There are many types of Autonomism depending on who is the Self who governs itself - an individual, a family, a community, a fellowship, a nation etc.
Pagan Autonomism is Small-Community Autonomism. An Individual cannot provide the means of life in isolation. A large agglomeration of people cannot maintain ties of mutual awareness or mutual commitment nor keep a watch over its leaders. A Small Community can potentially provide for itself - and keep its leaders in contact with its members so the former are inclined to think of the interests of the latter.
A Pagan Community has members bound by mutual trust and personal commitment so they can rely on each other. They have things in common, including shared cultural understandings so that they are best able to co-operate with each other.
Creating Space for Self-Rule
Autonomism depends on conditions of freedom. One can only govern oneself if one is sheltered from pressures from the outside which might push one to act in a way contrary to ones own design.
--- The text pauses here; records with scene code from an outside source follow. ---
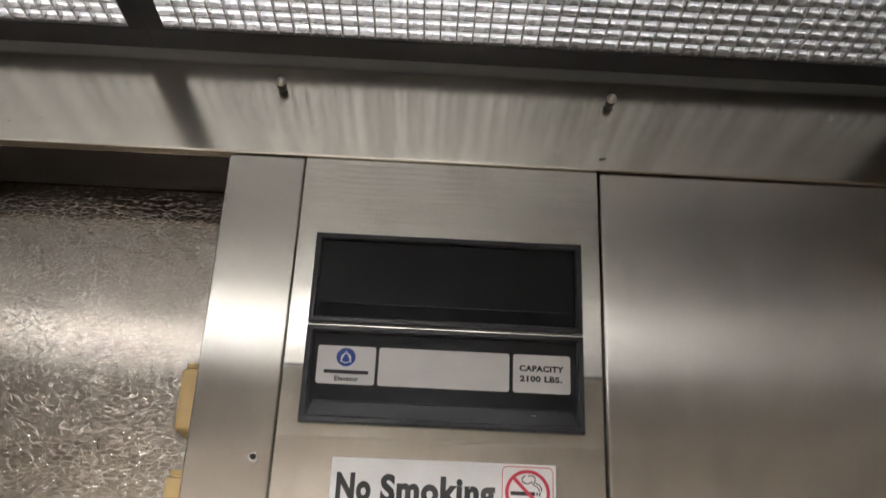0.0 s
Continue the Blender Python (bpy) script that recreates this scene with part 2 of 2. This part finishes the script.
def stroke(points, width, y, depth):
    """A thin line of even width through (x, z) points."""
    left, right = [], []
    for k, (x, z) in enumerate(points):
        a, b = points[max(0, k - 1)], points[min(len(points) - 1, k + 1)]
        d = Vector((b[0] - a[0], b[1] - a[1])).normalized() * width / 2
        left.append((x - d.y, z + d.x))
        right.append((x + d.y, z - d.x))
    bm = bmesh.new()
    front = [[bm.verts.new((x, y, z)) for x, z in side] for side in (left, right)]
    back = [[bm.verts.new((x, y + depth, z)) for x, z in side] for side in (left, right)]
    loop = [front[0], front[1], back[1], back[0]]
    for a, b in zip(loop, loop[1:] + loop[:1]):
        for k in range(len(points) - 1):
            bm.faces.new((a[k], a[k + 1], b[k + 1], b[k]))
    for k in (0, -1):
        bm.faces.new([row[k] for row in loop])
    bmesh.ops.recalc_face_normals(bm, faces=bm.faces[:])
    return bm


def words(name, text, x0, x1, z0, z1, y, parent, material, bold=0.0):
    """Raised lettering that fills the given box on the wall."""
    cu = bpy.data.curves.new("letters", "FONT")
    cu.body, cu.size, cu.extrude, cu.offset, cu.resolution_u = text, 1.0, 0.0, bold, 4
    cu.space_character = 1.0 + 2.2 * bold
    tmp = new("letters", cu)
    me = bpy.data.meshes.new_from_object(tmp.evaluated_get(bpy.context.evaluated_depsgraph_get()))
    bpy.data.objects.remove(tmp)
    bpy.data.curves.remove(cu)
    xs, ys = [v.co.x for v in me.vertices], [v.co.y for v in me.vertices]
    sx, sz = (x1 - x0) / (max(xs) - min(xs)), (z1 - z0) / (max(ys) - min(ys))
    lx, ly = min(xs), min(ys)
    for v in me.vertices:
        v.co = (x0 + (v.co.x - lx) * sx, y, z0 + (v.co.y - ly) * sz)
    me.materials.clear()
    me.materials.append(material)
    ob = new(name, me)
    ob.parent = parent
    return ob


# ---- large structure: the cab ----
LEFT, RIGHT, BACK, TOP = -1.058, 0.716, -1.32, 2.44
HEAD = 2.130          # underside of the header
CEIL = 2.2445         # underside of the ceiling frame

w = thing("floor", "beige speckled vinyl elevator floor", "floor", "structure")
part("slab", box(LEFT - 0.02, RIGHT + 0.02, BACK - 0.02, 0.12, -0.03, 0), floor_vinyl, w)
# Unseen wall; its brighter top and dimmer base are put into two colours.
w = thing("wall_back", "unseen rear cab wall, its brighter top put into a paler upper colour", "wall", "structure")
part("wall_panel", box(LEFT - 0.02, RIGHT + 0.02, BACK - 0.02, BACK, 2.081, TOP), back_laminate, w)
part("wall_panel", box(LEFT - 0.02, RIGHT + 0.02, BACK - 0.02, BACK, 0, 2.08), rear_laminate, w, "lower rear panel, coloured darker for the dimmer lower wall")
w = thing("wall_east", "brown mottled laminate side wall beside the steel front", "wall", "structure")
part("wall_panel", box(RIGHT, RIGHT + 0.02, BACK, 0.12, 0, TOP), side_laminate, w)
# Unseen wall; its laminate is darkened to dim the door's reflections.
w = thing("wall_west", "unseen brown laminate side wall of the cab, darkened to dim the door's reflection", "wall", "structure")
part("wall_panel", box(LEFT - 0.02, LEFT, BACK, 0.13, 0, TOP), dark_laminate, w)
w = thing("ceiling", "dark steel cab roof above the grille", "ceiling", "structure")
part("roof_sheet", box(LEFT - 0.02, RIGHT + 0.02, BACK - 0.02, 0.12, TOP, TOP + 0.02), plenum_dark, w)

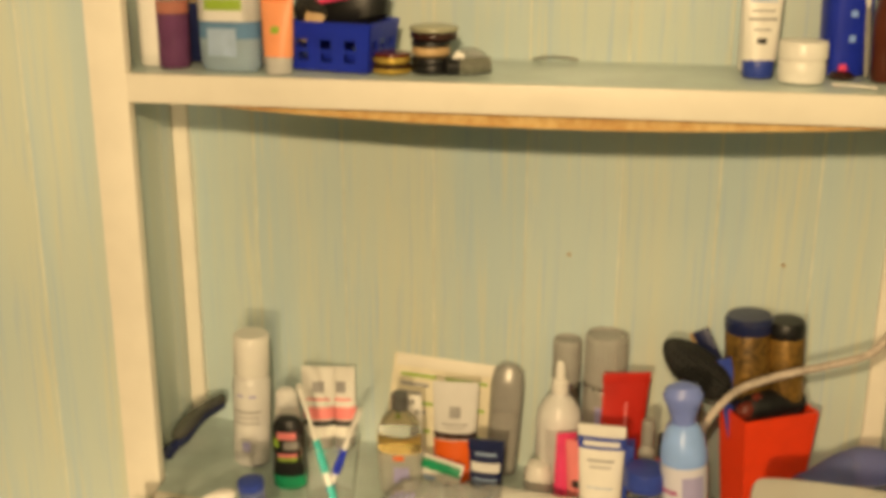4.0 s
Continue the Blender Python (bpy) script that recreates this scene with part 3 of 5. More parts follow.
def compacts():
    for x, y, z, r, h, lo, hi, lab in ((-0.430, 1.632, 0, 0.031, 0.013, GILT, DKBROWN, "brown and gold powder compact"), (-0.372, 1.640, 0, 0.031, 0.024, BLACK, BLACK, "black powder compact with clear window"),
                                       (-0.374, 1.645, 0.0245, 0.029, 0.022, TAN, BLACK, "tan powder jar stacked on a compact"), (-0.370, 1.648, 0.047, 0.036, 0.020, DKBROWN, mat("olive_grey_lid", (0.36, 0.36, 0.25), 0.25, vary=0.1, scale=40), "jar with cloudy screw lid on a stack")):
        jar((x, y, US + z), r, h, lo, hi, lab, 0.42, "compact")
    jar((-0.430, 1.634, US + 0.0135), 0.029, 0.016, GILT, BROWN, "small brown compact with a gold rim", 0.4, "compact")
    t = thing("compact", (-0.322, 1.672, US + 0.001), "clear round compact lying open", "compact", tilt=(25, 12))
    part("pan", lathe([(0.024, 0.004), (0.026, 0.006), (0.026, 0.012), (0.02, 0.013)]), CLOUDY, t)
    part("lid", lathe([(0.026, 0.014), (0.027, 0.016), (0.025, 0.022), (0.012, 0.024)]), CLEAR, t)
    t = thing("pencil_sharpener", (-0.343, 1.625, US), "small white plastic sharpener", "sharpener", tilt=(0, 28))
    part("body", box(-0.008, 0.008, -0.008, 0.008, 0.004, 0.036, 0.003), WHITE, t)
    t = thing("lipstick", (-0.318, 1.622, US + 0.0125), "grey lipstick tube lying on the shelf", "lipstick", turn=18)
    part("case", sweep([(-0.012, 0, 0), (0.0, 0, 0), (0.034, 0.0, 0.002)], 0.0125, 14, 4), mat("grey_olive_case", (0.17, 0.175, 0.14), 0.3, vary=0.25, scale=90), t)
    part("base", sweep([(-0.030, 0, 0), (-0.0125, 0, 0)], 0.0115, 14, 2), BLACK, t)
    t = thing("hair_pin", (-0.20, 1.786, US + 0.0022), "dark bent hair pin by the wall", "hair pin")
    part("wire", sweep([(-0.035, 0, -0.001), (-0.02, -0.004, 0.003), (0.0, -0.002, 0.004), (0.035, -0.002, 0.001)], 0.0012, 8, 4), mat("pin_metal", (0.12, 0.09, 0.06), 0.4, 0.6, vary=0.2, scale=90), t)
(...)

Pagan Autonomism needs at a minimum Economic Shelter and Cognitive Shelter. Economic Shelter to allow for the development of the internal economy as its members provide for each other. Cognitive Shelter so its members are able to develop freely their own understanding of themselves and the world.
In a world where Shelter is not provided naturally by the terrain people inhabit then it can be constructed by the way the people habitually act. People of Pagan Kind are habitually disposed to choose to support their own Pagan Community and other Pagan Communities in their daily activities at the expense of large and remote systems.
There are different ways that people might be motivated to support what is Pagan. A start is for people to understand what are the effect of their daily actions - which are life-promoting and which are not - and this needs to be more than an intellectual understanding it needs to be an understanding that touches the heart of a person.
Pagan Autonomism is non-prescriptive
Pagan Autonomism is about taking seriously the responsibility of managing ones own affairs as a community and of creating the conditions that enable one to do that and of supporting others who are trying to do the same. Beyond this there is no prescription as to how to go about it. (This we see as the role of individual tribal cultures.)